The first component out of the gate was the HPFP-35 High Pressure Fuel Pump Upgrade. Because the HPFP piston is driven by the camshaft relative to engine speed, a simple piston bore change in the pump would increase the available fuel delivery volume by 35%. With this came a bit of mechanical adaptation along with some tweaks to the ECU’s drive signal, all programmable in the OEM ECU via the COBB AccessPort.

With abundant high pressure fuel supply to the rail, we still had the challenge of injection time. We needed to come up with a high-flowing GDI fuel injector that retained the spray pattern, response time, ECU driver current requirements, and reliability of the OEM injectors. It was a challenge to balance the low flow requirements of idling cleanly on gasoline against the high flow requirements of supporting 500+ horsepower on E85. Several prototype GDI injector sets were tested- some flowed too little, some flowed too much. Other prototypes proved to be too costly and/or unreliable. We tailored the flow rate, spray pattern, and manufacturing method to finally arrive at the +50% High Flow Direct Injection Fuel Injector Upgrade.

Uncharted Territory

Mountune USA was already well into the 2.3L Ford EcoBoost engine development as seen in the Fastest Focus RS in the World. That car’s development had taken place over a couple years, and had gone through several different fuel system and engine management variations. The first order of business was to switch that engine over to a full GDI-only system and match the previous best performance on E85 fuel. That went about as well as expected with such a thoroughly tested and developed GDI fuel upgrade system, pretty uneventful to be honest.

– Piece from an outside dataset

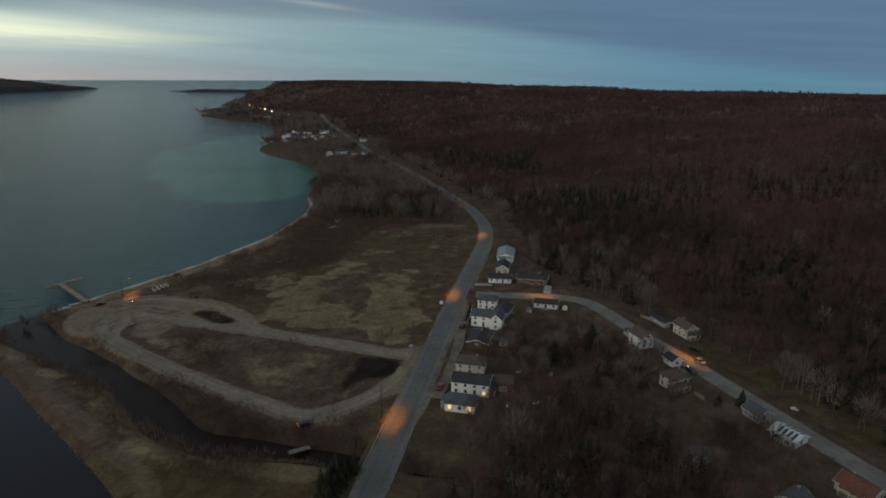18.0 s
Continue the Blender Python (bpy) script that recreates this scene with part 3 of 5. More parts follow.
# ---- lake and ponds ----
def water(name, deep, shallow, bump, rough, sandbar=False):
    m = bpy.data.materials.new(name)
    m.use_nodes = True
    t = m.node_tree
    b = t.nodes["Principled BSDF"]
    b.inputs["Roughness"].default_value, b.inputs["IOR"].default_value = rough, 1.33
    b.inputs["Specular IOR Level"].default_value = 0.22 if sandbar else (0.10 if "creek" in name else 0.25)
    g = t.nodes.new("ShaderNodeNewGeometry")
    x = N(t, "Mix", typ="RGBA")
    x.inputs[6].default_value, x.inputs[7].default_value, x.inputs[0].default_value = (*deep, 1), (*shallow, 1), 0
    if sandbar:
        a = t.nodes.new("ShaderNodeAttribute")
        a.attribute_name = "shallows"
        wire(t, a, "Fac", x, 0)
    wire(t, x, 2, b, 0)
    mp = t.nodes.new("ShaderNodeMapping")
    mp.inputs["Rotation"].default_value, mp.inputs["Scale"].default_value = (0, 0, radians(24)), (0.15, 0.42, 1)
    wire(t, g, "Position", mp, 0)
    n = t.nodes.new("ShaderNodeTexNoise")
    n.inputs["Scale"].default_value, n.inputs["Detail"].default_value = 1.0, 5
    n.inputs["Roughness"].default_value = 0.55
    wire(t, mp, 0, n, 0)
    bp = t.nodes.new("ShaderNodeBump")
    bp.inputs["Strength"].default_value, bp.inputs["Distance"].default_value = 1.0, bump
    wire(t, n, 0, bp, "Height")
    wire(t, bp, 0, b, "Normal")
    return m


LAKE = water("lake_water", (.0, .038, .049), (.056, .152, .120), 1.9, 0.14, True)
CREEK_W = water("brown_creek_water", (.017, .011, .010), (0, 0, 0), 0.02, 0.18)
POND = water("still_pond_water", (.012, .011, .016), (0, 0, 0), 0.03, 0.20)
lx, ly = spread(-1000, -150, 9, -29000, 300, 1.10), spread(100, 1500, 9, -3000, 34000, 1.09)
LX, LY = np.meshgrid(lx, ly)
lv = np.arange(LX.size).reshape(LX.shape)
lq = np.stack([lv[:-1, :-1], lv[:-1, 1:], lv[1:, 1:], lv[1:, :-1]], -1).reshape(-1, 4)
lxf, lyf = LX.ravel(), LY.ravel()
keep = inside(lxf, lyf, LAND) & (poly_dist(lxf, lyf, LAND) > 160)
lq = lq[~keep[lq].all(1)]
lake_me = raw_mesh("lake", draw_in(np.stack([lxf, lyf, 0 * lxf], 1)), lq, LAKE, True)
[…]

With our goals being reached on E85 as we originally set out to do, we realized that actually left us with ~35% more fuel flow available if we were to lower the ethanol content and get closer to a high octane racing gasoline. Back to the Mountune USA Superflow SF-902S engine dyno we went. This time with a larger Borg Warner EFR-8374 turbocharger and E30 (30% ethanol fuel). After a bit of tuning on the Syvecs S-GDI4 ECU, the result was 684 hp and 561 lb-ft of torque.

Why don’t we go for 1000+ hp like those Mitsubishi 4G63’s and Honda B18’s? Even though we have now vastly increased the fuel delivery capacity of the Ford EcoBoost 2.3L’s GDI fuel system, we still feel a 1000 hp direct-injected 4-cylinder engine is an extremely tall order. In small displacement 4-cylinder engines, high RPM is a big part of the horsepower equation. Horsepower is a calculation of torque and RPM: (Torque * RPM) / 5252 = Horsepower. So a 1000 horsepower engine would be making 525 lb-ft at 10,000 RPM, or 583 lb-ft at 9,000 RPM.

With our 2.3L Ford EcoBoost engine making 561 lb-ft, we are already in that ballpark for peak torque. The problem is that GDI engines are not going to be able to turn RPM much past their original OEM limits. Part of that is due to the diminishing amount of time available for fuel injection with increasing RPM. There is no way to get a second injector into the combustion chamber to inject more fuel in that shorter amount of time. More importantly, there are mechanical limitations. Recall that the HPFP is driven by the camshaft at a rate of four times per engine cycle. Increasing the engine’s rev limit puts greater stress on the HPFP piston and spring. With the intake and exhaust valves turning 7,000 RPM, that’s like asking your HPFP piston and spring to turn 28,000 RPM! The mechanical components of the HPFP are not made to run at those frequencies, not to mention that the HPFP’s integral solenoid valve cannot electrically react fast enough to control the fuel into the pumping chamber.

If we were to make 1000 hp at 7,000 RPM, that would require 750 lb-ft of torque. That’s not likely to happen in production-based cylinder head and block castings without splitting the block in half. So for now, we will be happy with only 683 horsepower and 561 lb-ft out of our little Ford EcoBoost 2.3L 4 -cylinder engine. We will continue development to push the envelope and stay at the forefront of gasoline direct injected, turbocharged, small-displacement 4-cylinder engines like the Ford Ecoboost 2.0/2.3L and the Honda K20C1.